In his singular book The Foundations of Grammar, Jonathan Owens cogently argues that the grammarians of Islam were closer to what we would today call linguists. They studied every aspect of language, including deeply philosophical problems related to language. Owens states that the eleventh- and twelfth-century Arabic scholars should be revisited by modern linguists, as he contends that the Orientalists of the nineteenth century were not equipped to understand many of the issues those scholars were writing about, because the science of linguistics, which is necessary to actually understand them, had not yet emerged.
Muslims developed grammar schools similar to the ones that emerged in the Western tradition, so for the first six or seven years of study, students memorized the Qur’an and learned grammar and diction. Vocabulary acquisition was done through highly ornate fictional stories, known as the maqāmāt. Students often memorized by rote the entire story and the explanatory notes on word definitions.
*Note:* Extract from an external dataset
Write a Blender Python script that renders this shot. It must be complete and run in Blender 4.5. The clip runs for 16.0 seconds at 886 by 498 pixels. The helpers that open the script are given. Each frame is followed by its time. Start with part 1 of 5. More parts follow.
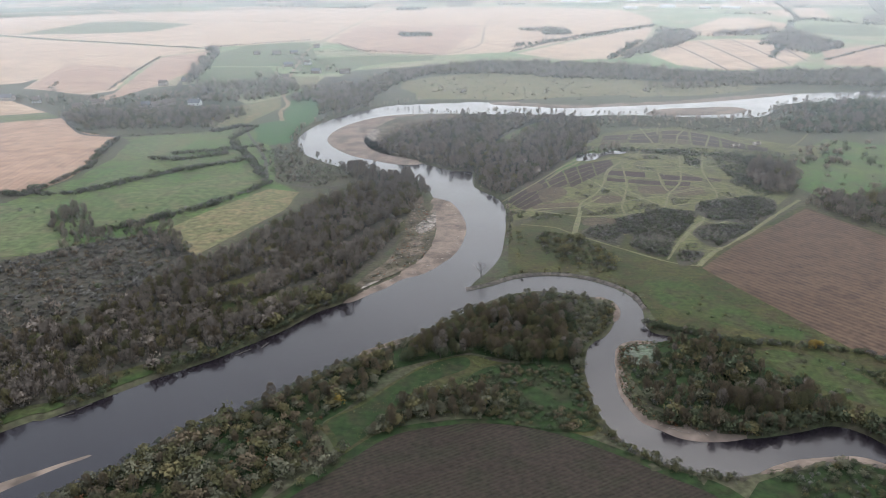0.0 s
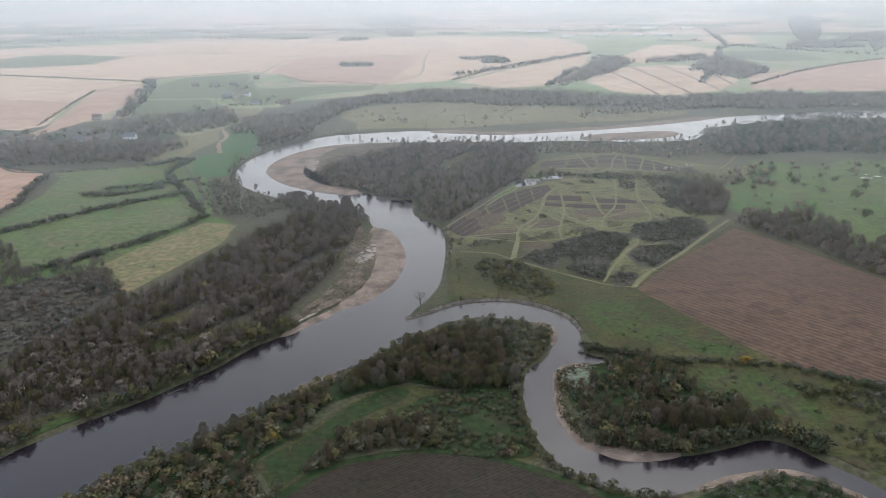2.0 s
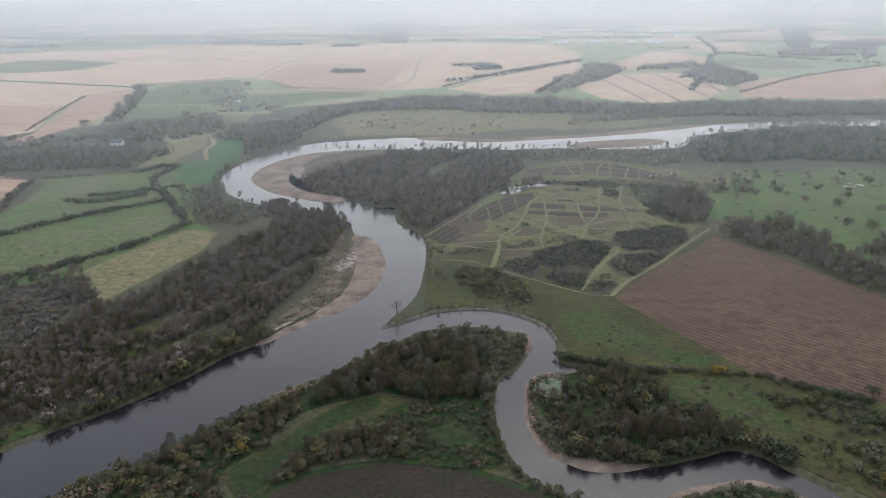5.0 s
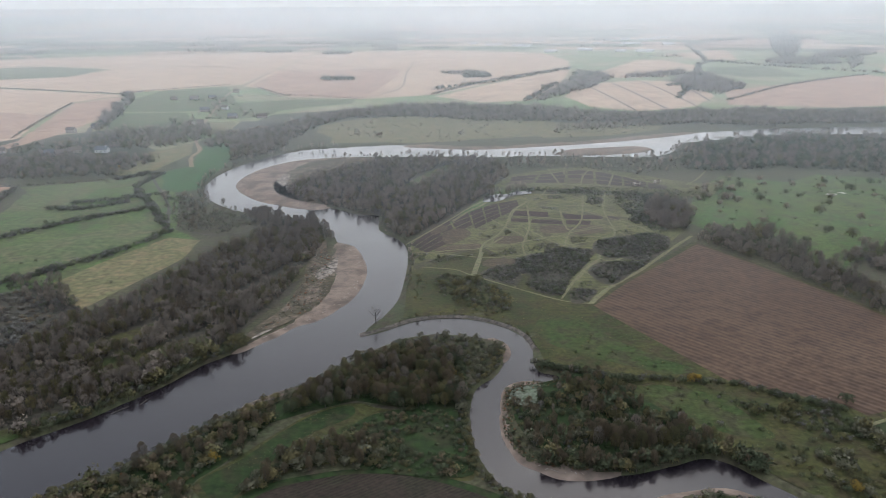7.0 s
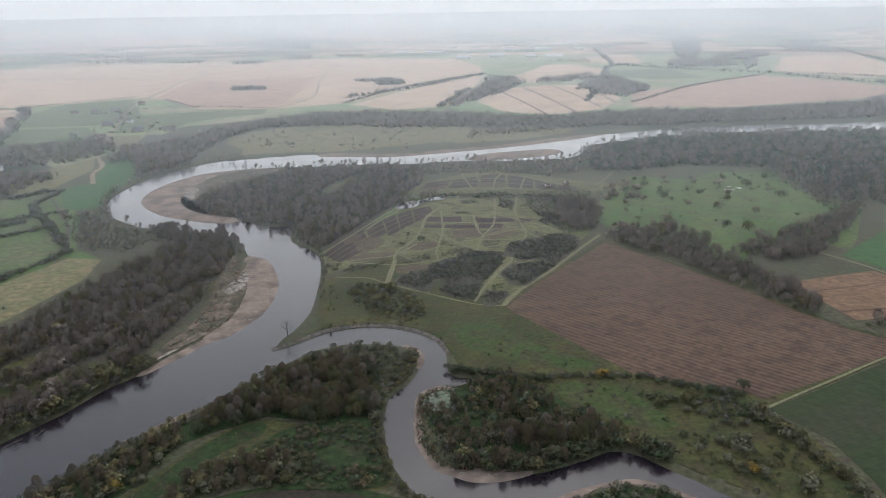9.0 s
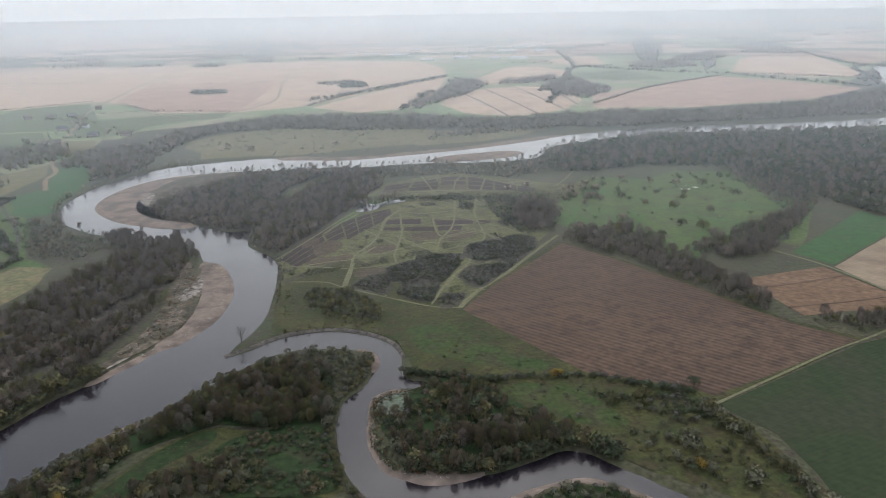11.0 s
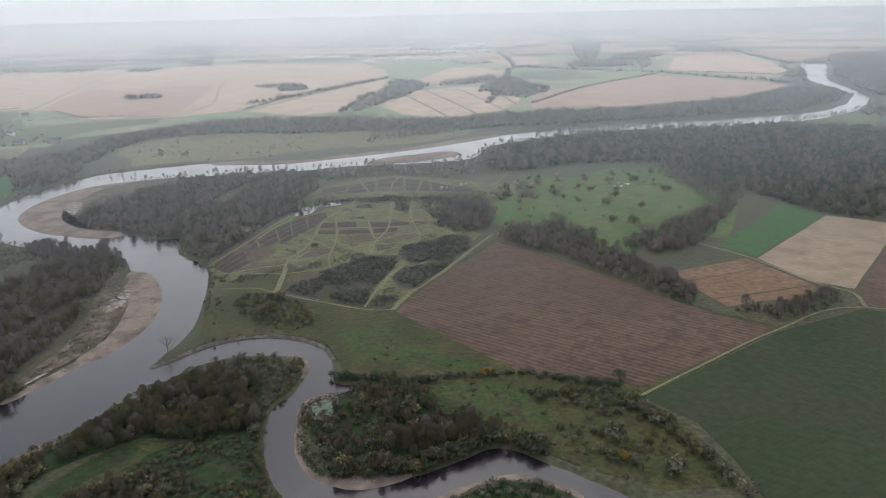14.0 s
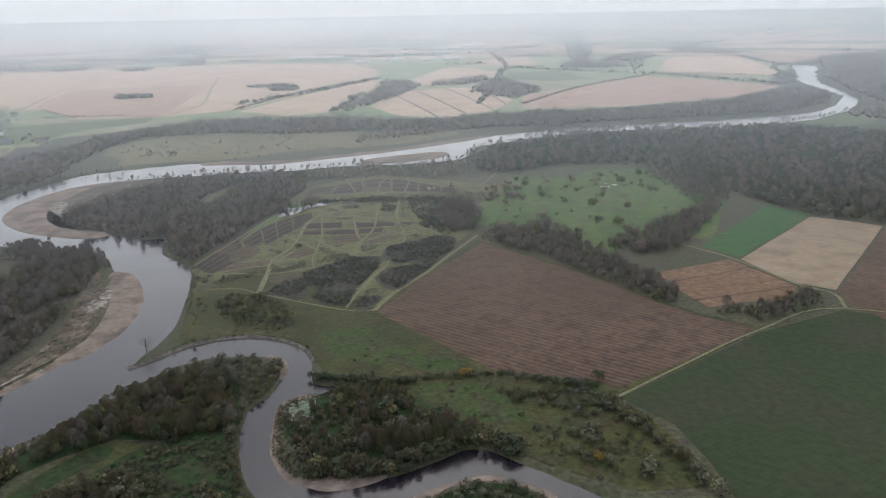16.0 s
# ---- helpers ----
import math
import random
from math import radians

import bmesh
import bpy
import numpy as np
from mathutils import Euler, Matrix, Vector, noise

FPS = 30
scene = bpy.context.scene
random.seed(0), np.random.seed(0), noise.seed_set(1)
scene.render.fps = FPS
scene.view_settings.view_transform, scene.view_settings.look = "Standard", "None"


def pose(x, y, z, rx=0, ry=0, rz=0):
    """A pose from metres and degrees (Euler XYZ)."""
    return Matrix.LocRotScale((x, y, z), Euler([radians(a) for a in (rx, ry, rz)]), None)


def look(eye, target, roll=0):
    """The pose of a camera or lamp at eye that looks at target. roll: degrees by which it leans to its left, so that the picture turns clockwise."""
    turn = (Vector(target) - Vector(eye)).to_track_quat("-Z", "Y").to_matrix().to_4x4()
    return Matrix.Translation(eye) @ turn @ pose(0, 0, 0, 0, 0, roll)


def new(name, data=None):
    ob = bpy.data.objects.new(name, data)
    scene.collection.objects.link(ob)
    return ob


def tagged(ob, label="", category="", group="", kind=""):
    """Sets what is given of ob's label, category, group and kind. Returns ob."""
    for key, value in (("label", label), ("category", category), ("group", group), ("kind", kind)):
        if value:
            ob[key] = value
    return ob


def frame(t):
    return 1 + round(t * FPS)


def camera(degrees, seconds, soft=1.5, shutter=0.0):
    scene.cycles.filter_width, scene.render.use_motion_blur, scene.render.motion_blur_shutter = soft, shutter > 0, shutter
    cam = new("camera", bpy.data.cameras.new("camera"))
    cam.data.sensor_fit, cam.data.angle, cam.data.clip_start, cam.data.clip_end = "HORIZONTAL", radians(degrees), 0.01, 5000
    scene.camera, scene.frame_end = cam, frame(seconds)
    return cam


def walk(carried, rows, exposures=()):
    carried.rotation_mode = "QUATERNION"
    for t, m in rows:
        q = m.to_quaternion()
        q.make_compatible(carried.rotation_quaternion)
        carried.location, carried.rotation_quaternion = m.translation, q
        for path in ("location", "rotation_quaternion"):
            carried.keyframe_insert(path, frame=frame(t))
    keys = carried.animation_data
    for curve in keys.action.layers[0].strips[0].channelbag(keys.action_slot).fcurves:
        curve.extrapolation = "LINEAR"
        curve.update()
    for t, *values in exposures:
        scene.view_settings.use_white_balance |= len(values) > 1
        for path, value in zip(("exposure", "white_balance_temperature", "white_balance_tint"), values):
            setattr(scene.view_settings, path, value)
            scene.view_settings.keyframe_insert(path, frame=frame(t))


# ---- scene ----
cam = camera(61.8, 16.0, 0.6)
PATH = [
    (0, (-28.916, -0.406, 165.618), (-29.084, 1.448, 164.888), -0.5),
    (0.5, (-27.288, -0.27, 165.736), (-27.457, 1.606, 165.062), -0.4),
    (1, (-25.591, -0.163, 165.889), (-25.761, 1.716, 165.225), -0.4),
    (1.5, (-23.931, -0.058, 166.095), (-24.058, 1.824, 165.432), -0.4),
    (2, (-22.363, 0.122, 166.332), (-22.396, 2.009, 165.669), -0.8),
    (2.5, (-20.754, 0.371, 166.585), (-20.782, 2.258, 165.922), -0.7),
    (3, (-19.084, 0.648, 166.826), (-19.11, 2.535, 166.164), -0.7),
    (3.5, (-17.343, 0.894, 167.024), (-17.367, 2.783, 166.368), -0.6),
    (4, (-15.527, 1.063, 167.174), (-15.551, 2.953, 166.52), -0.6),
    (6.5, (-6.089, 1.241, 168.094), (-6.106, 3.138, 167.46), -0.5),
    (7, (-4.159, 1.192, 168.156), (-4.161, 3.09, 167.525), -0.4),
    (7.5, (-2.243, 1.147, 168.189), (-2.158, 3.042, 167.556), -0.6),
    (8, (-0.399, 1.15, 168.212), (-0.248, 3.041, 167.578), -0.8),
    (8.5, (1.467, 1.182, 168.226), (1.648, 3.071, 167.594), -0.9),
    (9, (3.368, 1.154, 168.235), (3.571, 3.046, 167.619), -0.9),
    (11.5, (13.101, 0.395, 168.128), (13.412, 2.273, 167.517), -1.1),
    (12, (14.951, 0.174, 168.096), (15.29, 2.047, 167.485), -1.2),
    (12.5, (16.684, -0.165, 168.048), (17.053, 1.703, 167.436), -1.2),
    (13, (18.428, -0.565, 168.006), (18.825, 1.298, 167.395), -1.3),
    (13.5, (20.2, -0.95, 167.969), (20.617, 0.908, 167.358), -1.3),
    (14, (21.997, -1.313, 167.956), (22.417, 0.545, 167.345), -1.3),
    (14.5, (23.84, -1.66, 167.933), (24.261, 0.197, 167.322), -1.2),
    (15, (25.687, -1.995, 167.899), (26.109, -0.138, 167.288), -1.2),
    (15.5, (27.547, -2.334, 167.859), (27.97, -0.477, 167.249), -1.1),
    (16, (29.438, -2.704, 167.836), (29.872, -0.849, 167.226), -1.1),
]
walk(cam, [(t, look(eye, target, roll)) for t, eye, target, roll in PATH],
     exposures=[(0, 1.06), (1.0, 0.95), (2.5, 0.8), (4.0, 0.73), (8.0, 0.68), (16.0, 0.62)])

# ---- light: an overcast autumn day, the sun a pale patch ahead ----
world = bpy.data.worlds.new("overcast")
scene.world = world
world.use_nodes = True
wn, wl = world.node_tree.nodes, world.node_tree.links
wn.clear()
sky = wn.new("ShaderNodeTexSky")
sky.sky_type = 'NISHITA'
sky.sun_disc = False
sky.sun_elevation, sky.sun_rotation = radians(52), radians(12)
sky.air_density, sky.dust_density, sky.ozone_density = 1.0, 6.0, 1.0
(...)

The other element was quantitative studies of the quadrivium, known as the rational arts (al-¢ulūm al-¢aqliyyah).
The Muslim and Western traditions clearly shared the commitment to the liberal arts. However, as Muslims developed greater emphasis on the religious sciences, the liberal arts elements necessary for a fully developed individual began to recede. Grammar studies still relied heavily on literature and poetry, but logic lost its edge as a result of the abandonment of material logic traditionally understood to be essential for a robust training in philosophy, theology, and critical thinking. Rhetoric continued to be taught to a high degree, but the spatial arts of the quadrivium languished and eventually disappeared from religious training.